An impoverished Arab nation on the southern corner of the Arabian Peninsula, Yemen is also home to U.S.-born Muslim cleric Anwar al-Awlaki, whom the United States has put on a kill-or-capture list. Washington accuses him of inspiring attacks on the U.S., including the 2009 shooting at a military base in Fort Hood, Texas, that killed 13 people.

Wednesday's carefully choreographed escape could only deepen Washington's concerns and maybe prompt it to step up its military operations against militants in Yemen.

Senior U.S. diplomat Jeffrey Feltman was visiting Yemen Wednesday and met with Vice President Abed Rabbo Mansour Hadi, who is acting president while Saleh is in Saudi Arabia, and other senior government and military officials.

A Yemeni government official said Feltman urged them to implement a deal proposed by Gulf nations for ending the political crisis. The deal calls for Saleh to transfer power to his vice president, but Saleh has balked at signing it.

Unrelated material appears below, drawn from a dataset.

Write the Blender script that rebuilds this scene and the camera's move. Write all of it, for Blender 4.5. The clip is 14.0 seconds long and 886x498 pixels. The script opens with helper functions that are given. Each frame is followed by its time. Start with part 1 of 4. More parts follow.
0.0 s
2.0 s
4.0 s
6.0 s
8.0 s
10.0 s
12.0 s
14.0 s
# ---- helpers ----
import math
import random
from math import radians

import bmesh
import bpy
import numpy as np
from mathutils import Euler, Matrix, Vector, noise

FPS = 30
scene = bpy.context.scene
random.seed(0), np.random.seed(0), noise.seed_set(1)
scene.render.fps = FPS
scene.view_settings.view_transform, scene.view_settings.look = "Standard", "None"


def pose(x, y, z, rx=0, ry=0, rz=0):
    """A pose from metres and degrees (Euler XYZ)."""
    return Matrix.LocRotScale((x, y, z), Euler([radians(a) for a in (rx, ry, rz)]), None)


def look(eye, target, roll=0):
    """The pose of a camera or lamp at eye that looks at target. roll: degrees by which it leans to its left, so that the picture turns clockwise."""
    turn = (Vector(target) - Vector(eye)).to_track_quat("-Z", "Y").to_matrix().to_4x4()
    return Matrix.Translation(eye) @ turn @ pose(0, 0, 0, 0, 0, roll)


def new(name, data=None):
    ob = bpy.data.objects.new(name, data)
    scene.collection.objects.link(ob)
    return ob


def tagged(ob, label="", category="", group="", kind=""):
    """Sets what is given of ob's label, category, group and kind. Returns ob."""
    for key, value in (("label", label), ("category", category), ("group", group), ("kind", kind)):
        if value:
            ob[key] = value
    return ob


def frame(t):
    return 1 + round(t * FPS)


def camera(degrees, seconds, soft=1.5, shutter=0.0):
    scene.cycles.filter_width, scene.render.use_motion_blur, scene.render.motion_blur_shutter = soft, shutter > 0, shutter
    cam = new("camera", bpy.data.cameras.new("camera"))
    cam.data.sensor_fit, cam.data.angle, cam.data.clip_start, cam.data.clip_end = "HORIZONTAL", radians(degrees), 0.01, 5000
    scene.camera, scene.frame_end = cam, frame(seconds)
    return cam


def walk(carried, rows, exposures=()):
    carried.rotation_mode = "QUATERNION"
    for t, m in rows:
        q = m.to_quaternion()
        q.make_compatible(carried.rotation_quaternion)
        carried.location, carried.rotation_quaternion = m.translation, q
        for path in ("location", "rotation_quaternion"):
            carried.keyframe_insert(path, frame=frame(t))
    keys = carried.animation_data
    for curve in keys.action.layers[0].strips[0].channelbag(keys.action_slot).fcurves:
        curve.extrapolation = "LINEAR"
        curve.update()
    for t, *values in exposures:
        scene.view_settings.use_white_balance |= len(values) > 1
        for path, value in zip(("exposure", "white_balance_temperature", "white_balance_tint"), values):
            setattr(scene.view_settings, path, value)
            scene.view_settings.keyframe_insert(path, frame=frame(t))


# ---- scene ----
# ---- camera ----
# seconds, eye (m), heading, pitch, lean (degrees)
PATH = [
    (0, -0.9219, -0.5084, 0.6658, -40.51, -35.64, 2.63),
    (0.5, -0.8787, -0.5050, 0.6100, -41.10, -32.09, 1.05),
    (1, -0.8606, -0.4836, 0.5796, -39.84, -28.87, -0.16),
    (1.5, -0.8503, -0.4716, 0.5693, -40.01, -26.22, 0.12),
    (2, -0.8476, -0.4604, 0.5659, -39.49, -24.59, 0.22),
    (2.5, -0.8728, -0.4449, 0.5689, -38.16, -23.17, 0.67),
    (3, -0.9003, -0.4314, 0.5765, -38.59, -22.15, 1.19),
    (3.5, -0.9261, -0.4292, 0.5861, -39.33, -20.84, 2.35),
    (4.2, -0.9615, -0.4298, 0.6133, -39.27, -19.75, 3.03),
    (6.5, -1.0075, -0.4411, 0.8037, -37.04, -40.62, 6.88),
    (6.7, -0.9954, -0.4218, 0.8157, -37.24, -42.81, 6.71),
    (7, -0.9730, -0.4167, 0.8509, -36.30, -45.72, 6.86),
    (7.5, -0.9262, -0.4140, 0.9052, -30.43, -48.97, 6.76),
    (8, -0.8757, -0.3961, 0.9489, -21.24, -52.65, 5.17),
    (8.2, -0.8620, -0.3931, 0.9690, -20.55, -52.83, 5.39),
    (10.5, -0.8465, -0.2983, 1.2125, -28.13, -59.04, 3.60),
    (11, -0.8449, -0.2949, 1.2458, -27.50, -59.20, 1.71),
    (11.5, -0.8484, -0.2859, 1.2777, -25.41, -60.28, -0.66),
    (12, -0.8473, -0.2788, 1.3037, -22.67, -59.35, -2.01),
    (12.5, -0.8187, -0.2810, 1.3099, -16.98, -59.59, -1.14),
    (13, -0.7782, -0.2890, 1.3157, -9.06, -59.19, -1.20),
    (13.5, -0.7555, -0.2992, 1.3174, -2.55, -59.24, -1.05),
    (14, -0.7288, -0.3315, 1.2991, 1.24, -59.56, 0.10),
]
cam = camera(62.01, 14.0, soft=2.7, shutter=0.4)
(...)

A total of 57 al Qaeda-linked militants, including several on death row, attacked their guards and seized their weapons before they made their way through a 45-yard tunnel to freedom. Simultaneously, bands of gunmen opened fire at the prison from outside to divert the guards' attention, the Yemeni security officials said.

At least one guard was killed and another wounded, said the officials, who spoke on condition of anonymity because they were not authorized to speak to the media. Three of the escapees were later killed by security forces, according to the Interior Ministry. Two others were captured, it said in a statement late Wednesday.

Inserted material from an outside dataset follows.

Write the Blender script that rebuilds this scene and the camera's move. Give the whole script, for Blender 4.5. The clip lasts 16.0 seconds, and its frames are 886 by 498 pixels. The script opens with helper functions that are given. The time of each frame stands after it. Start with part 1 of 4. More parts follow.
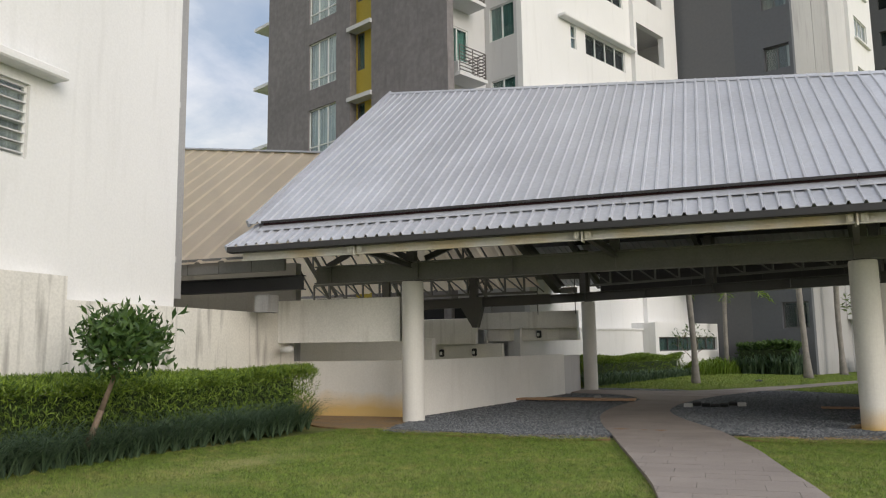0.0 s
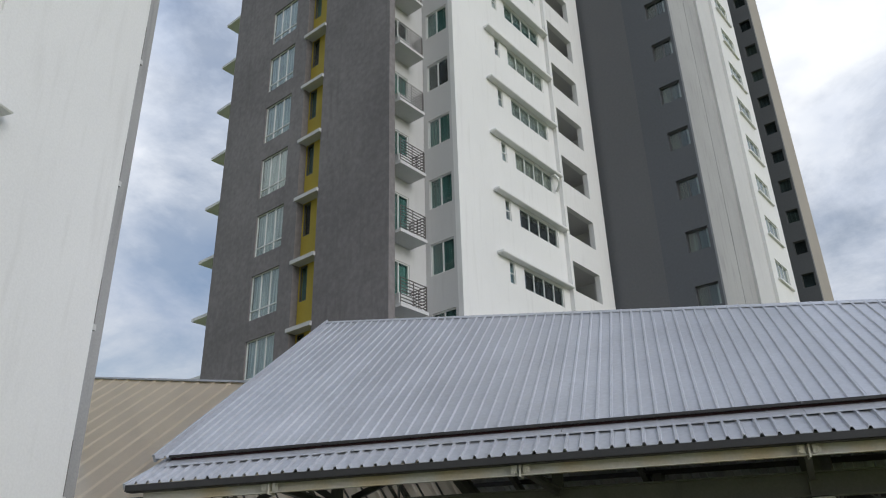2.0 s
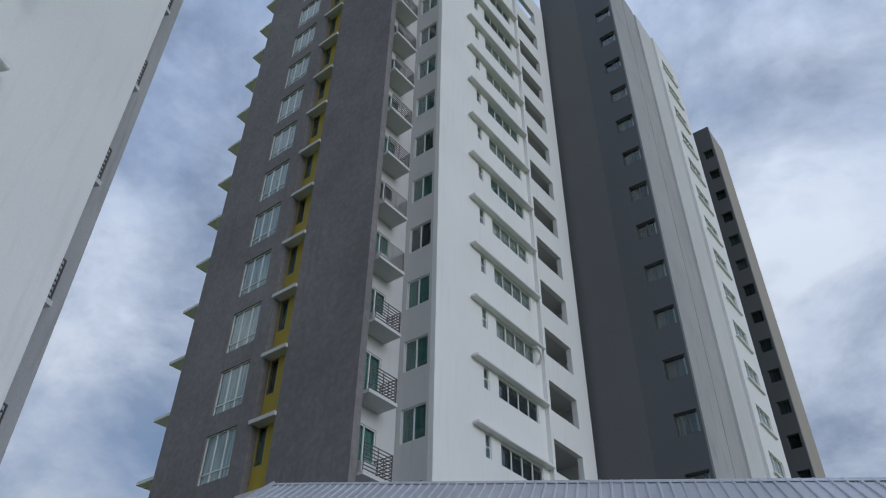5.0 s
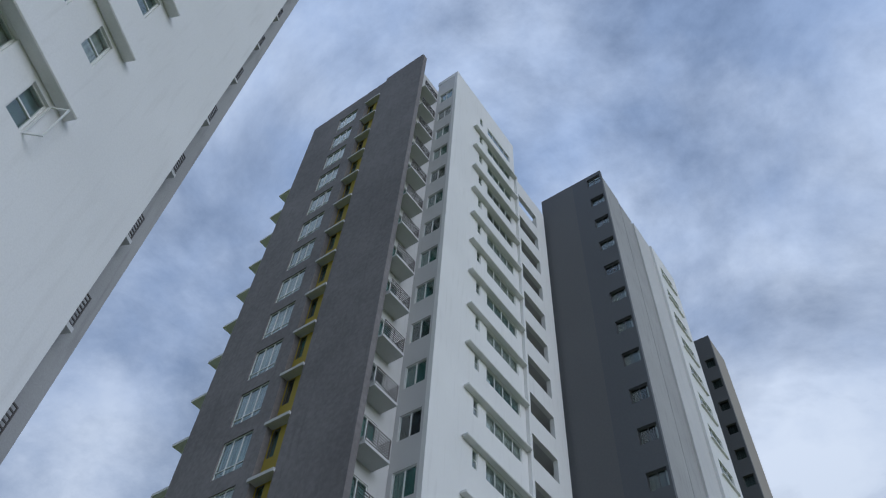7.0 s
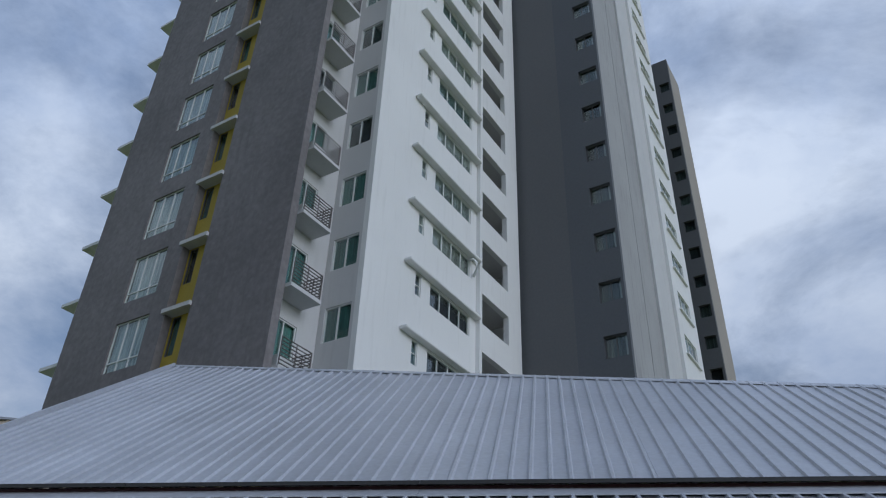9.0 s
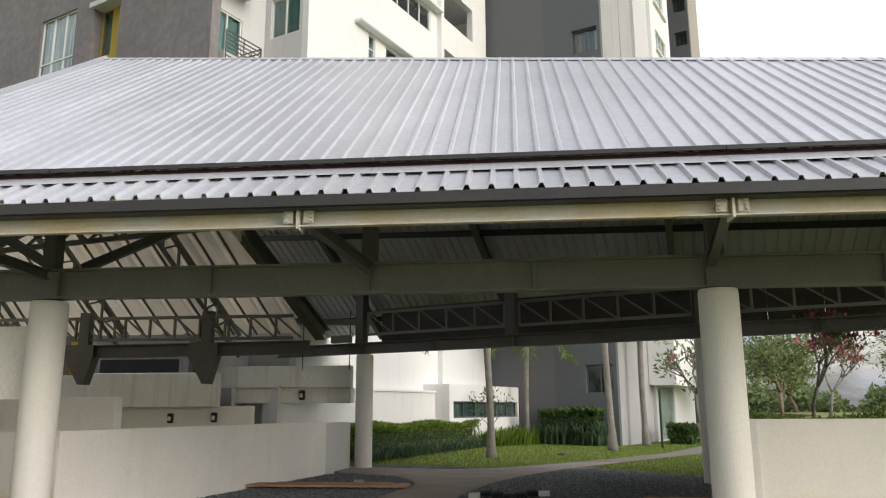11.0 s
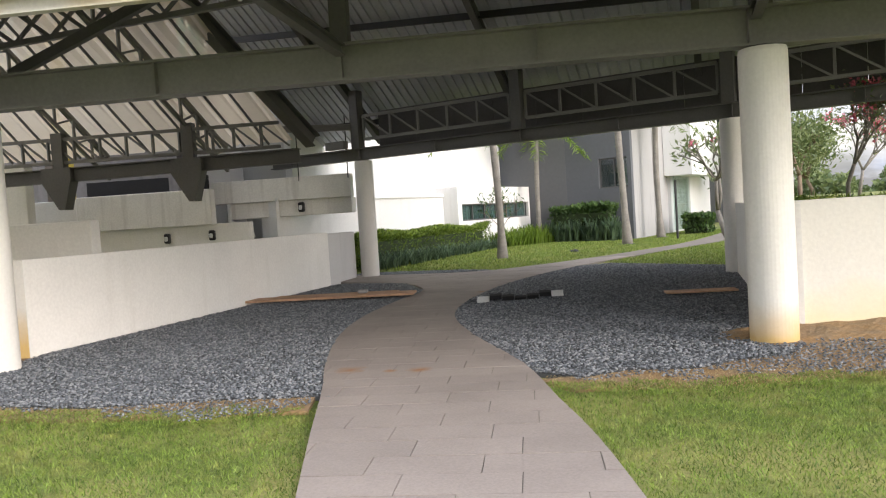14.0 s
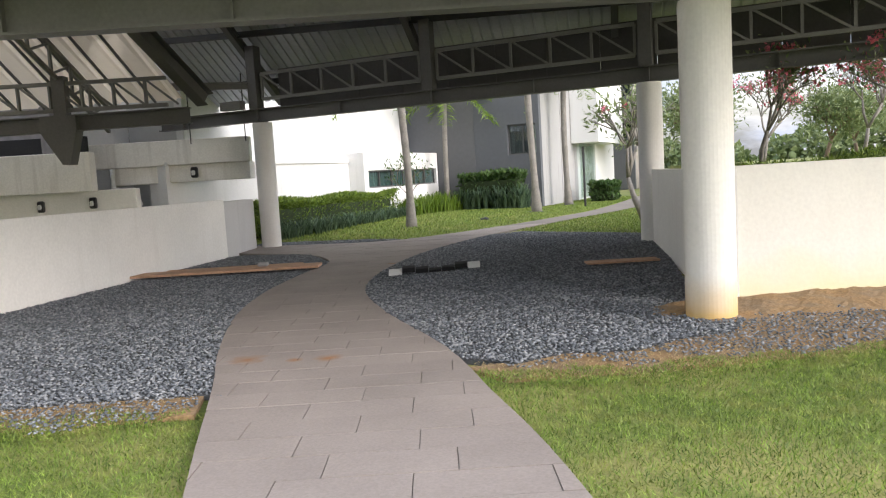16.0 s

The 57 were among a total of 62 inmates who also escaped, but it was not immediately clear whether the other six were also Islamic militants.

The officials said 16 of the inmates who escaped belonged to a Hadramout cell blamed for a series of attacks in the last two years. Their leader, Hamza al-Qehety, was killed in a clash with security forces in 2008, but several of the cell's senior members were believed to be among those who escaped Wednesday.

The cell is blamed for killing two Belgian tourists in 2008 and an attack on the U.S. Embassy in Sanaa later that year. It is also held responsible for attacks on security forces.

The escape at Mukalla is not the only sign of militants emboldened by the unrest in Yemen, the poorest Arab nation.

Al Qaeda-linked militants seized control last month of two towns in Abyan, another southern province, and briefly took control of several neighborhoods in the neighboring province of Lahj last week.

Some of these militants belong to groups that have been quietly tolerated by President Saleh who used them to counter the weight of other extremists or against secessionists in the mostly secular south of the country.